AIM OF THE TASK: Every line below is to be copied exactly, with the pictures left out.

RECORDED INFORMATION:
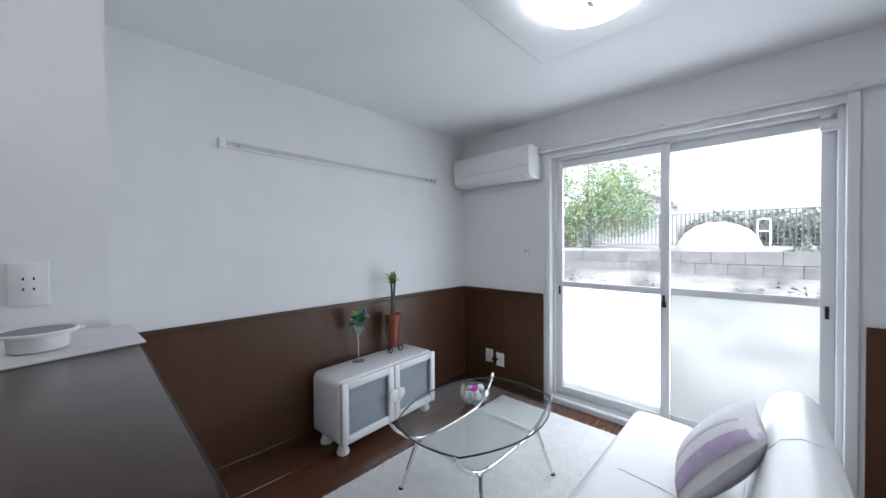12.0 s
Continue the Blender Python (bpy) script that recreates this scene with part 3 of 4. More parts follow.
# range hood
hood = thing("range_hood", 1.67, -0.40, 1.80, "silver sloped range hood with a dark filter recess", "range hood")
bm = bmnew()
prof = [(1.379, 1.875), (1.568, 1.803), (1.943, 1.812), (1.943, CEIL - 0.004), (1.535, CEIL - 0.004)]
a = [bm.verts.new((x, -0.775, z)) for x, z in prof]
b = [bm.verts.new((x, -0.004, z)) for x, z in prof]
bm.faces.new(a)
bm.faces.new(b[::-1])
for i in (2, 3, 4):
    bm.faces.new((a[i], a[(i + 1) % 5], b[(i + 1) % 5], b[i]))
bmesh.ops.recalc_face_normals(bm, faces=bm.faces)
part("shell", bm, M_HOOD, hood, "", False)
part("corner_trim", tube([(1.379, -0.775, 1.875), (1.535, -0.775, CEIL - 0.006)], 0.005, 8), M_ALU, hood)
part("side_seam", box(1.566, 1.569, -0.7765, -0.775, 1.806, CEIL - 0.005), M_GREYPL, hood)
part("side_trim", box(1.905, 1.943, -0.779, -0.775, 1.812, CEIL - 0.005), M_HOOD, hood)
bm = bmnew()
rim = [[bm.verts.new((x, y, z)) for x, z in prof[:3]] for y in (-0.775, -0.004)]
inn = [[bm.verts.new((x, y, z)) for x, z in ((1.40, 1.90), (1.60, 1.95), (1.93, 1.95))] for y in (-0.76, -0.02)]
for i in range(2):
    bm.faces.new((rim[0][i], rim[0][i + 1], inn[0][i + 1], inn[0][i]))
    bm.faces.new((rim[1][i], rim[1][i + 1], inn[1][i + 1], inn[1][i]))
    bm.faces.new((inn[0][i], inn[0][i + 1], inn[1][i + 1], inn[1][i]))
bm.faces.new((rim[0][0], rim[1][0], inn[1][0], inn[0][0]))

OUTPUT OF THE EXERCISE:
12.0 s
Continue the Blender Python (bpy) script that recreates this scene with part 3 of 4. More parts follow.
# range hood
hood = thing("range_hood", 1.67, -0.40, 1.80, "silver sloped range hood with a dark filter recess", "range hood")
bm = bmnew()
prof = [(1.379, 1.875), (1.568, 1.803), (1.943, 1.812), (1.943, CEIL - 0.004), (1.535, CEIL - 0.004)]
a = [bm.verts.new((x, -0.775, z)) for x, z in prof]
b = [bm.verts.new((x, -0.004, z)) for x, z in prof]
bm.faces.new(a)
bm.faces.new(b[::-1])
for i in (2, 3, 4):
    bm.faces.new((a[i], a[(i + 1) % 5], b[(i + 1) % 5], b[i]))
bmesh.ops.recalc_face_normals(bm, faces=bm.faces)
part("shell", bm, M_HOOD, hood, "", False)
part("corner_trim", tube([(1.379, -0.775, 1.875), (1.535, -0.775, CEIL - 0.006)], 0.005, 8), M_ALU, hood)
part("side_seam", box(1.566, 1.569, -0.7765, -0.775, 1.806, CEIL - 0.005), M_GREYPL, hood)
part("side_trim", box(1.905, 1.943, -0.779, -0.775, 1.812, CEIL - 0.005), M_HOOD, hood)
bm = bmnew()
rim = [[bm.verts.new((x, y, z)) for x, z in prof[:3]] for y in (-0.775, -0.004)]
inn = [[bm.verts.new((x, y, z)) for x, z in ((1.40, 1.90), (1.60, 1.95), (1.93, 1.95))] for y in (-0.76, -0.02)]
for i in range(2):
    bm.faces.new((rim[0][i], rim[0][i + 1], inn[0][i + 1], inn[0][i]))
    bm.faces.new((rim[1][i], rim[1][i + 1], inn[1][i + 1], inn[1][i]))
    bm.faces.new((inn[0][i], inn[0][i + 1], inn[1][i + 1], inn[1][i]))
bm.faces.new((rim[0][0], rim[1][0], inn[1][0], inn[0][0]))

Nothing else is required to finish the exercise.